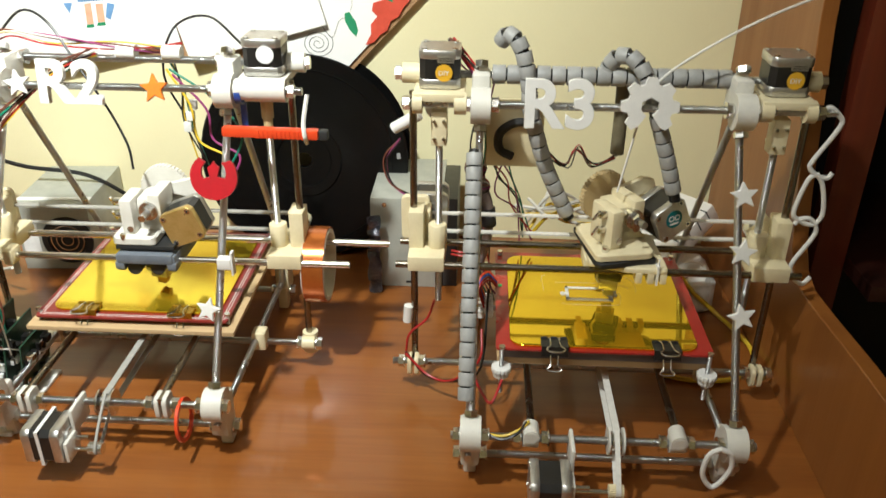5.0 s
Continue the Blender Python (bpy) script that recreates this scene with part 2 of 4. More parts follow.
def lathe(bm, profile, n=40, m=None):
    """Turns a profile of (radius, height) about z; the profile closes on itself."""
    t = bmesh.new()
    rings = [[t.verts.new((r * math.cos(a), r * math.sin(a), h)) for a in (2 * math.pi * k / n for k in range(n))] for r, h in profile]
    for a, b in zip(rings, rings[1:] + rings[:1]):
        for k in range(n):
            t.faces.new((a[k], a[(k + 1) % n], b[(k + 1) % n], b[k]))
    return merge(bm, t, m)


def ring_outline(r, n=32, cx=0, cy=0):
    return [(cx + r * math.cos(2 * math.pi * k / n), cy + r * math.sin(2 * math.pi * k / n)) for k in range(n)]


def rounded(x0, x1, y0, y1, r, n=6):
    out = []
    for cx, cy, a0 in ((x1 - r, y1 - r, 0), (x0 + r, y1 - r, 90), (x0 + r, y0 + r, 180), (x1 - r, y0 + r, 270)):
        out += [(cx + r * math.cos(radians(a0 + 90 * i / n)), cy + r * math.sin(radians(a0 + 90 * i / n))) for i in range(n + 1)]
    return out


def gear_outline(teeth, r0, r1):
    out = []
    for i in range(teeth):
        a = 2 * math.pi * i / teeth
        w = math.pi / teeth
        for da, r in ((-0.9 * w, r0), (-0.45 * w, r1), (0.45 * w, r1), (0.9 * w, r0)):
            out.append((r * math.cos(a + da), r * math.sin(a + da)))
    return out


def star_outline(r, k=0.45, points=5):
    return [((r if i % 2 == 0 else r * k) * math.sin(math.pi * i / points), (r if i % 2 == 0 else r * k) * math.cos(math.pi * i / points)) for i in range(2 * points)]


UP = Matrix.Rotation(radians(90), 4, "X")          # outline in x, y stands up in x, z and is raised towards -y
AX = Matrix.Rotation(radians(90), 4, "Y")          # z turns to x
T = Matrix.Translation
NEMA = 0.0378                                       # 42.3 mm motor

# ---------------------------------------------------------------- the room
def slab(name, x0, x1, y0, y1, z0, z1, material, label="", category="", bev=0.0, kind="structure"):
    return tagged(part(name, box(BM(), x0, x1, y0, y1, z0, z1, bev), material), label, category, kind=kind)


WY = 0.53                                            # the wall behind the desk
slab("wall_back", -1.9, 1.5, WY, WY + 0.1, -0.67, 1.45, WALLM, "cream painted wall behind the desk", "wall")
# the rest of the shell is out of view, added to bounce light
slab("wall_left", -2.0, -1.9, -2.2, WY + 0.1, -0.67, 1.45, WALLM, "unseen cream side wall added to bounce light", "wall")
slab("wall_right", 1.5, 1.6, -2.2, WY + 0.1, -0.67, 1.45, WALLM, "unseen cream side wall added to bounce light", "wall")
slab("wall_front", -1.9, 1.5, -2.2, -2.1, -0.67, 1.45, WALLM, "unseen cream wall across the room, added to bounce light", "wall")
slab("floor", -2.0, 1.6, -2.2, WY + 0.1, -0.77, -0.67, FLOORM, "unseen brown wooden floor closing the room for bounce light", "floor")
slab("ceiling", -2.0, 1.6, -2.2, WY + 0.1, 1.45, 1.55, CEIL, "unseen white ceiling added to bounce light", "ceiling")

# unseen lamp body, added to carry the soft fill light
lamp = thing("ceiling_lamp", "unseen round white ceiling lamp added for fill light, switched on", "lamp", LAMP[0] / K, LAMP[1] / K, 1.45)

part("base_plate", rod(BM(), (0, 0, -0.03), (0, 0, 0), 0.17, 32), WLABEL, lamp)
part("rim", lathe(BM(), [(0.17, -0.045), (0.18, -0.045), (0.18, -0.02), (0.17, -0.02)], 32), ZINC, lamp)
part("glass_shade", rod(BM(), (0, 0, -0.0305), (0, 0, -0.0302), 0.168, 32), LAMPM, lamp)

# made-up lamp body out of view; shadow directions set only its light's direction
dl = thing("desk_lamp", "unseen black jointed desk lamp added to carry the main light, switched on", "lamp", SHADE[0] / K, SHADE[1] / K, 0)
SZ = SHADE[2] / K
aim = look((0, 0, 0), (-0.25, 0.89, -0.98)).to_3x3().to_4x4()
part("shade", lathe(BM(), [(0.055, 0.0), (0.06, 0.0), (0.058, 0.03), (0.03, 0.075), (0.0, 0.08), (0.0, 0.075), (0.027, 0.07), (0.053, 0.03)], 32, T((0, 0, SZ)) @ aim), BLACK, dl)
part("bulb", rod(BM(), (0, 0, 0.006), (0, 0, 0.03), 0.03, 20, 0.012, T((0, 0, SZ)) @ aim), LAMPM, dl)
part("arm", rod(BM(), (-0.01, -0.06, SZ + 0.06), (-0.60, -0.05, 0.62), 0.006), BLACK, dl)
part("arm", rod(BM(), (-0.60, -0.05, 0.62), (-0.58, 0.05, 0.02), 0.006), BLACK, dl)
part("foot", rod(BM(), (-0.58, 0.05, 0.0), (-0.58, 0.05, 0.02), 0.07, 32), BLACK, dl)

desk = thing("desk", "orange-brown veneered wooden desk with raised side board", "desk")
part("desktop", box(BM(), -1.25, 0.2145, -0.62, WY - 0.002, -0.022, 0, 0.0015), DESK, desk)
SX = 0.2145
prof = [(-0.62, -0.66), (-0.62, 0.16), (-0.3, 0.155), (0.02, 0.142), (0.12, 0.134), (0.165, 0.132), (0.19, 0.14), (0.207, 0.16), (0.218, 0.19), (0.235, 0.25),
        (0.25, 0.32), (0.262, 0.38), (0.27, 0.5), (0.272, 0.75), (WY - 0.002, 0.75), (WY - 0.002, -0.66)]
b = prism(BM(), prof, 0.016, Matrix(((0, 0, 1, SX), (1, 0, 0, 0), (0, 1, 0, 0), (0, 0, 0, 1))), 0.0008)
part("side_board", b, PANEL, desk, "tall side board, cut low towards the front")
for x in (-1.24, -0.9):
    part("leg_panel", box(BM(), x, x + 0.018, -0.5, 0.4, -0.66, -0.0225, 0.001), PANEL, desk)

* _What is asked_
Omitting all pictures, restate exactly the lines of the material from its start through the line that contains "return [(cx +".

* _Finished exercise_
5.0 s
Continue the Blender Python (bpy) script that recreates this scene with part 2 of 4. More parts follow.
def lathe(bm, profile, n=40, m=None):
    """Turns a profile of (radius, height) about z; the profile closes on itself."""
    t = bmesh.new()
    rings = [[t.verts.new((r * math.cos(a), r * math.sin(a), h)) for a in (2 * math.pi * k / n for k in range(n))] for r, h in profile]
    for a, b in zip(rings, rings[1:] + rings[:1]):
        for k in range(n):
            t.faces.new((a[k], a[(k + 1) % n], b[(k + 1) % n], b[k]))
    return merge(bm, t, m)


def ring_outline(r, n=32, cx=0, cy=0):
    return [(cx + r * math.cos(2 * math.pi * k / n), cy + r * math.sin(2 * math.pi * k / n)) for k in range(n)]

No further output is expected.